Alors qu’une étude sur le marché de l’épicerie au détail du bureau de la concurrence Canada soulevait « un besoin de concurrence pour maintenir les prix alimentaires bas pour les consommateurs » en juin dernier, des inquiétudes apparaissent pour les épiciers indépendants qui craignent de se faire racheter ou de disparaître à terme.

« Maintenir un lien privilégié avec le client est essentiel pour survivre »

À la fois épicerie de quartier et de spécialités, La Vieille Europe souhaite conserver son ADN. « Proposer des produits de qualité et maintenir un lien privilégié avec le client, c’est essentiel pour survivre sur le marché », estime Steve.
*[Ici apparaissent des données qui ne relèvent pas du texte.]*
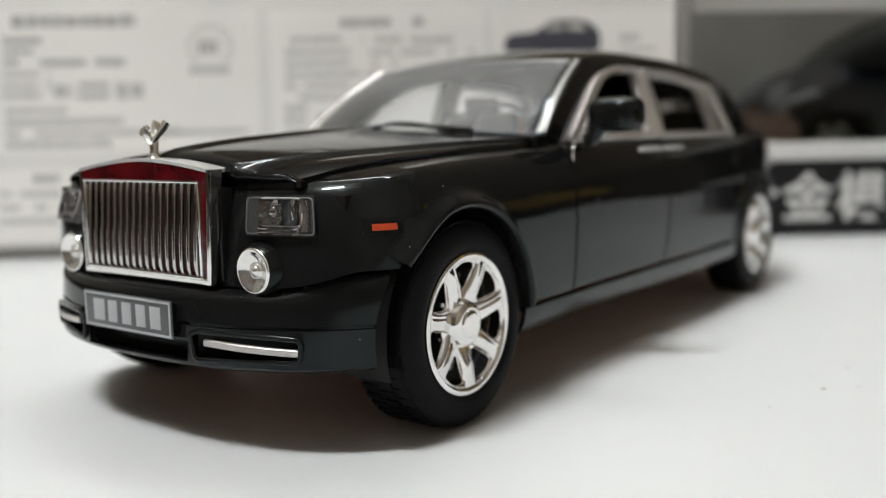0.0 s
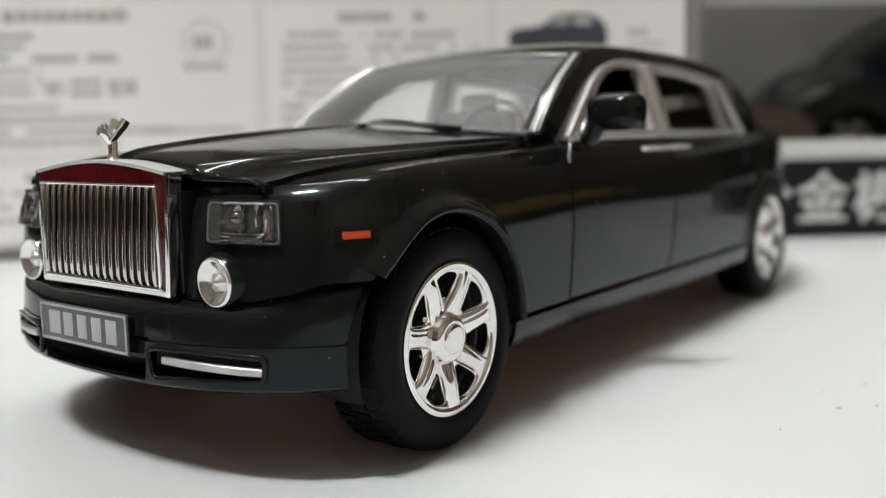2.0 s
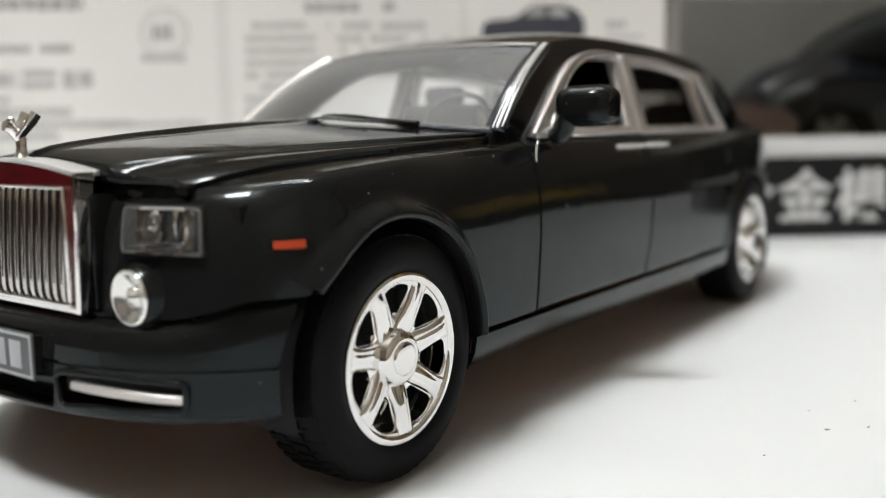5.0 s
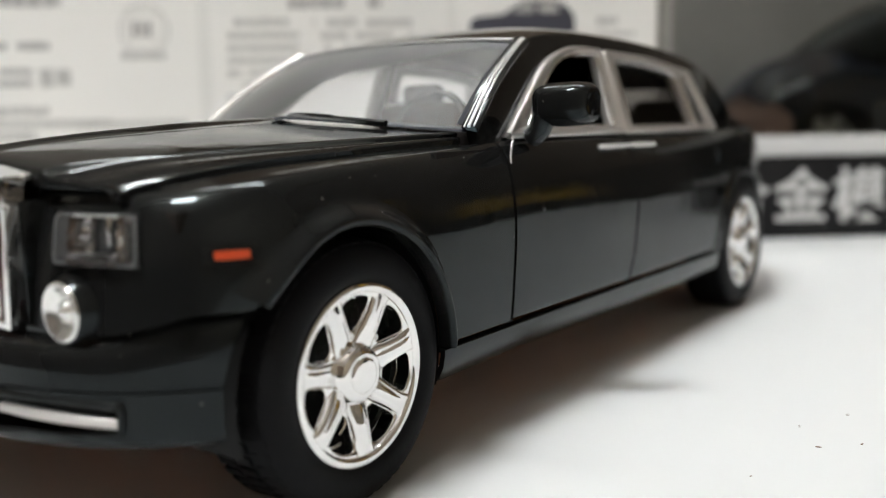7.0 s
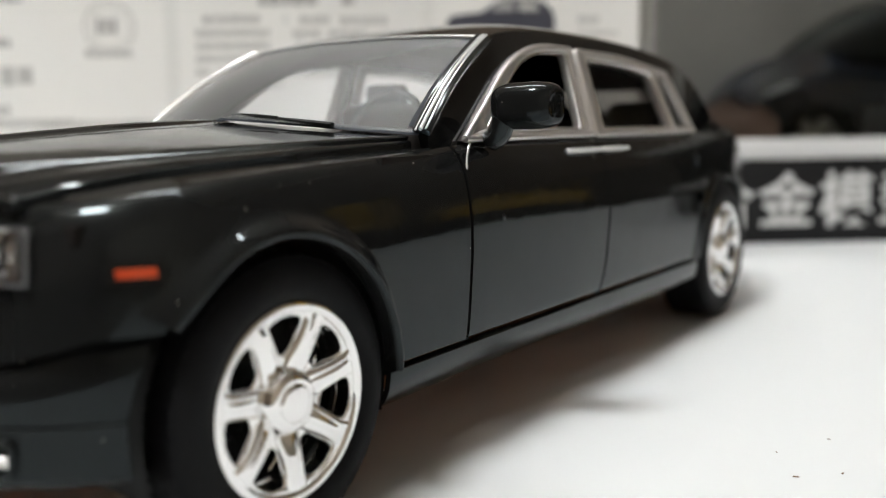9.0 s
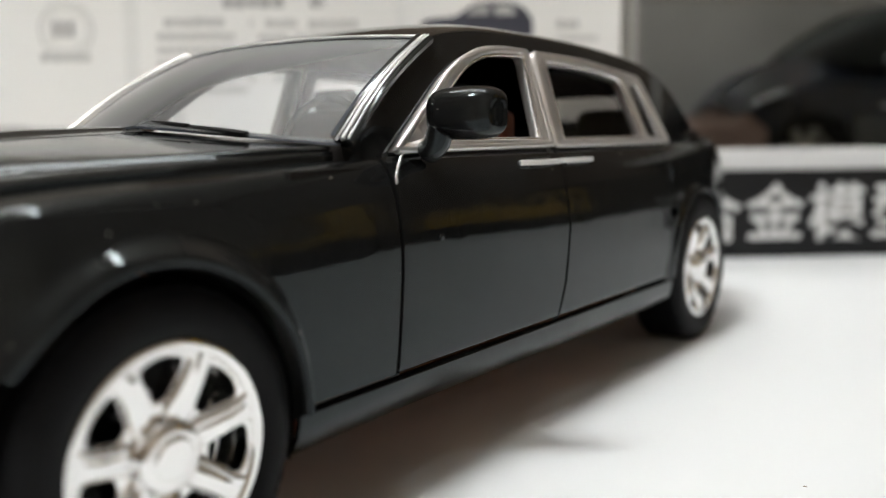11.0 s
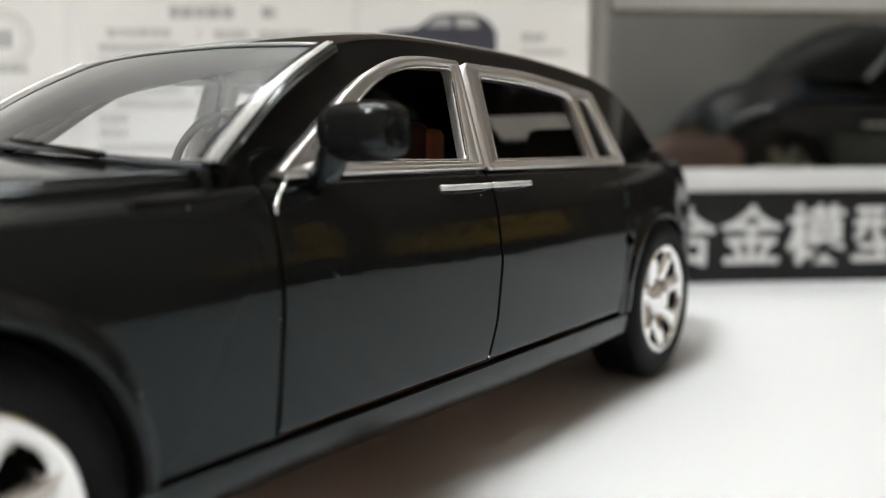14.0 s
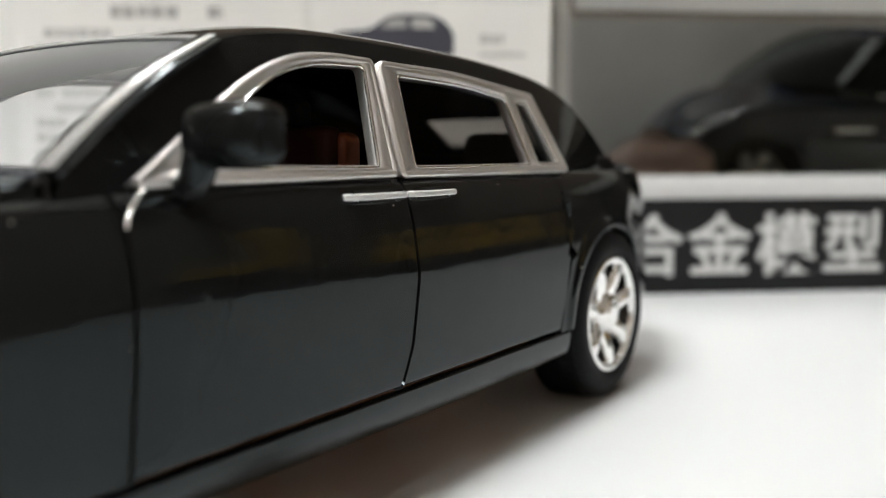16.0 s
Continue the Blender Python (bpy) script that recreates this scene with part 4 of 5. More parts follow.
    # the rear screen is an opening in the roof's slope
    back = [i for i, r in enumerate(rows) if 15.42 < r[0].y < 16.65]
    glazing = bmesh.new()
    for turned, rr in ((False, rows), (True, [[Vector((CABIN_X - 0.91 * (p.x - CABIN_X), p.y, p.z)) for p in row] for row in rows])):
        grid(glazing, [[p - Vector((0, 0, 0.03)) for p in rr[i][12:]] for i in back], turned)
        vs = grid(bm, rr, turned)
        inside = {vs[i][j] for i in back for j in range(12, 19)}
        bmesh.ops.delete(bm, geom=[f for f in bm.faces if all(v in inside for v in f.verts)], context="FACES_ONLY")
    bmesh.ops.remove_doubles(glazing, verts=glazing.verts, dist=1e-4)
    rear_screen = part("rear_screen", glazing, SMOKED, car, "clear rear screen", smooth=60)
    rear_screen.visible_shadow = False
    bmesh.ops.remove_doubles(bm, verts=bm.verts, dist=1e-4)
    part("roof", bm, PAINT, car, "glossy black roof", wall=0.10, smooth=50)

    # windscreen and its bright frame
    bm = bmesh.new()
    grid(bm, [[screen_pt(u, v) for v in span(0, 1, 8)] for u in span(-1, 1, 24)])
    ws = part("windscreen", bm, GLASS, car, "clear plastic windscreen", smooth=80)
    ws.visible_shadow = False
    for s in (1, -1):
        path = [screen_pt(s * 1.02, v) + Vector((0, -0.02, 0.03)) for v in span(0.0, 1.0, 14)]
        bm = bmesh.new()
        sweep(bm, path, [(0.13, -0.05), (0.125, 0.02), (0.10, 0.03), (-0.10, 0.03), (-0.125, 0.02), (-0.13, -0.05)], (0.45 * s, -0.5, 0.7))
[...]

Pour cela, il peut compter sur des employés aussi fidèles que sa clientèle du Plateau.

Adelina Cerqueira, 57 ans et sourire jusqu’aux oreilles derrière le comptoir, sert les clients comme lors de son premier jour. « Je travaille ici depuis 1984, je fais presque partie des meubles, s’amuse-t-elle. Des clients sont devenus des amis, c’est le fun ! » Pour Lina, comme les clients la surnomme, « l’important c’est l’échange, et il disparaît de nos jours, c’est bien dommage ».

Garder des employés qualifiés est le défi numéro un. « Lina et Jack, également dans l’équipe depuis 30 ans, sont des pièces maîtresses. Ils peuvent former les nouveaux, souvent les étudiants qui viennent travailler pour payer leurs études », indique Steve. Il le sait, sans en dire plus : des Lina et des Jack, il n’en trouvera probablement plus.

Pour ses 65 ans, l’épicerie s’offrira un beau cadeau : un site internet pour permettre aux clients de faire leurs emplettes en ligne, avec une possibilité de livraison via Poste Canada. « On teste déjà avec des clients réguliers, mais la plateforme sera opérationnelle à la mi-janvier », indique Steve.

Pour les fêtes, l’épicerie propose aussi une collection de boîtes gourmandes avec des produits « coups de cœur » de restaurateurs montréalais. Le propriétaire réfléchit à d’autres nouveautés. Une chose est sûre : La Vieille Europe ne compte pas tirer le rideau de sitôt.